Judicial Watch has been at the forefront of pushing right-wing propaganda narrative that the Mueller investigation was an attempted “coup” against President Trump by shadowy forces in the so-called “deep state.” As RWW’s Jared Holt reported, JW President Tom Fitton charged yesterday that Mueller had “abused his authority” by testifying before the congressional committees charged with oversight of activities and incidents detailed in the report compiled by then-Special Counsel Robert Mueller and his team at the Justice Department. A Judicial Watch press release regarding yesterday’s testimony continued to push that line, while misrepresenting what the investigation found about Trump's apparent obstruction of justice, which included lying to the special counsel.
The release includes this gaslighting statement from JW President Tom Fitton:
The corruptly formed and constitutionally abusive Mueller investigation failed to find any evidence to support the big lie of Trump-Russia collusion.
Nonetheless, Mr. Muller attempted today to smear President Trump with obstruction of justice innuendo despite concluding that no such charges could be credibly sustained. Frankly, Mueller never had a valid basis upon which to investigate President Trump for obstruction of justice.
Let’s be clear, neither Mueller, the Obama FBI, DOJ, CIA, State Department, nor the Deep State ever had a good-faith basis to pursue President Trump on Russia collusion. Russia collusion wasn’t just a hoax, it is a criminal abuse of President Trump, which is why Judicial Watch has fought and will continue to fight for Russiagate and Mueller special counsel abuse documents in federal court.
In the middle of that rhetorical blast, Fitton says that Mueller had concluded that obstruction of justice charges against the president could not be “credibly sustained.”
That’s not true. Mueller testified that the report did not conclude that Trump did not commit obstruction of justice. And, as The Atlantic’s David Graham noted:
Despite what Trump has repeatedly said, the report does not exonerate him. And while Mueller has been forced into semantic linguistics to avoid saying what is clear, his report laid out in great detail multiple examples where Trump met the three-prong test for obstruction of justice. But Mueller said in his report, and again today, that he had decided at the outset of his investigation that he would not bring charges against Trump regardless of evidence, because of Justice Department guidance that says a sitting president cannot be charged with a crime.
Under questioning by Democratic Reps. Hakeem Jeffries and Ted Lieu in a hearings before the House Judiciary Committee, it became clear that Trump’s actions did in fact meet that three-prong test for obstruction of justice, even if Mueller believed it was improper to say so directly.

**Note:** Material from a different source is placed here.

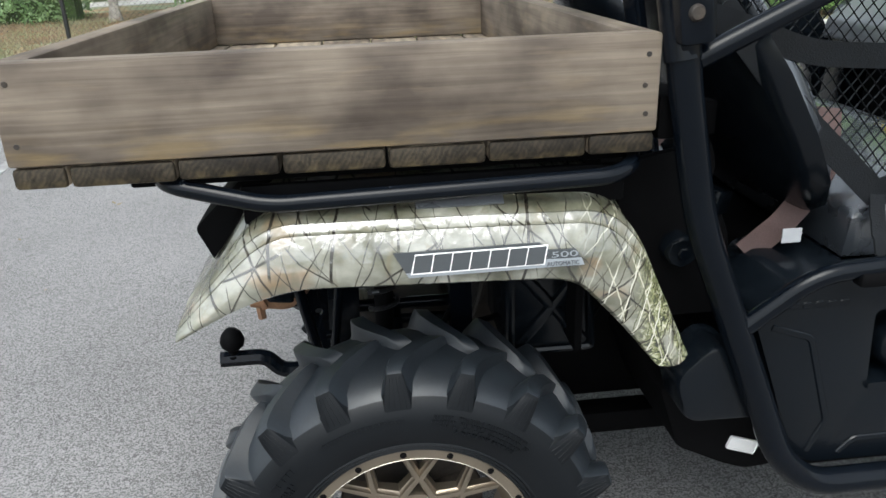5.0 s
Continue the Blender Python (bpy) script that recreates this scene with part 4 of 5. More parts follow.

In the Intelligence Committee hearing, Mueller also agreed with Rep. Val Demings (D-Fla.) that Trump’s answers to Mueller’s questions—delivered in writing, because the president declined to sit for an interview with the special counsel—were less than honest. From a transcript in the Washington Post:
DEMINGS: Director Mueller, isn’t it fair to say that the president’s written answers were not only inadequate and incomplete, because he didn’t answer many of your questions, but where he did his answers showed that he wasn’t always being truthful?
MUELLER: There — I would say, generally.